La “Ciudad de los umbrales”
escribe y, a su vez, lee la ciudad. Son cinco amigos con diferentes visiones
del mundo, unidos por la pasión que despierta lo desconocido. En ese contexto,
Bogotá es la única protagonista, la que se encarga de tejer las puntas de ese
mapa de fronteras invisibles. La apuesta de Mario es sangrienta, sin
contemplaciones, tan arriesgada que no le será posible redondearla en una sola
entrega. Es por eso que, después de “La ciudad de los umbrales”, el autor sigue
escudriñando ese cielo plomizo de aire contaminado en “Escorpio City”, “Cobro
de sangre”, “Buda Blues” y “Apocalipsis”.
Sí Mario. Usted atravesó,
con “La ciudad de los umbrales”, esas puertas que, hasta ahora, nadie se
atrevía a abrir. Los pasadizos convergen, finalmente, en un agujero negro que
bien podría llevarnos de vuelta al pasado o al futuro. Bogotá es la misma
ciudad que nos acoge y a la que, en ocasiones, rechazamos. Es la misma capital envuelta
en el caos del siglo XXI, así aparente ser todavía la “Atenas” suramericana. La
que puede sorprendernos con un beso o un balazo en las esquinas.
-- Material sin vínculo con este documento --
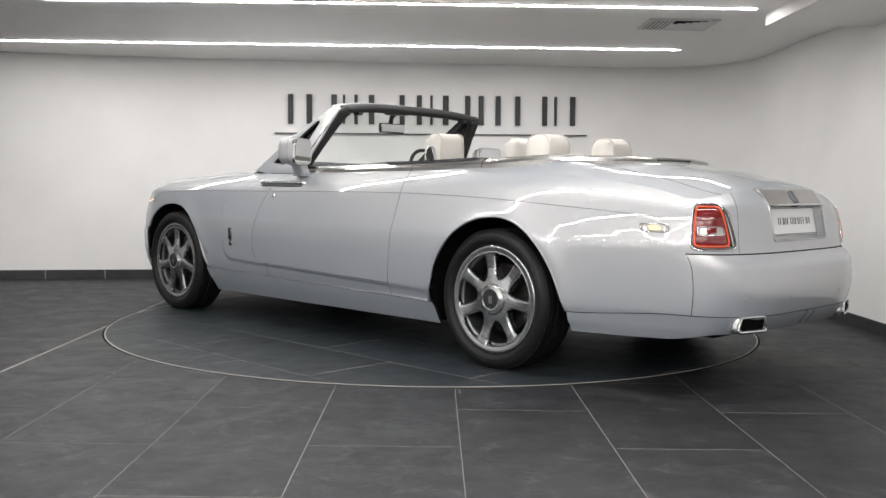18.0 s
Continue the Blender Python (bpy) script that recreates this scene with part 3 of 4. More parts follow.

O Aquella
cómplice que me acompaña cuando voy con mi guitarra en tardes grises o de sol,
y de pronto me hace detener valiéndose
de una mujer, un hombre o un niño, que me suplica con la mirada perdida y
derrotada: “Señor, cánteme algo… por favor”. Luego Bogotá me guiña el ojo,
sonríe y me da la espalda, antes de soltar el inevitable aguacero desesperanzador.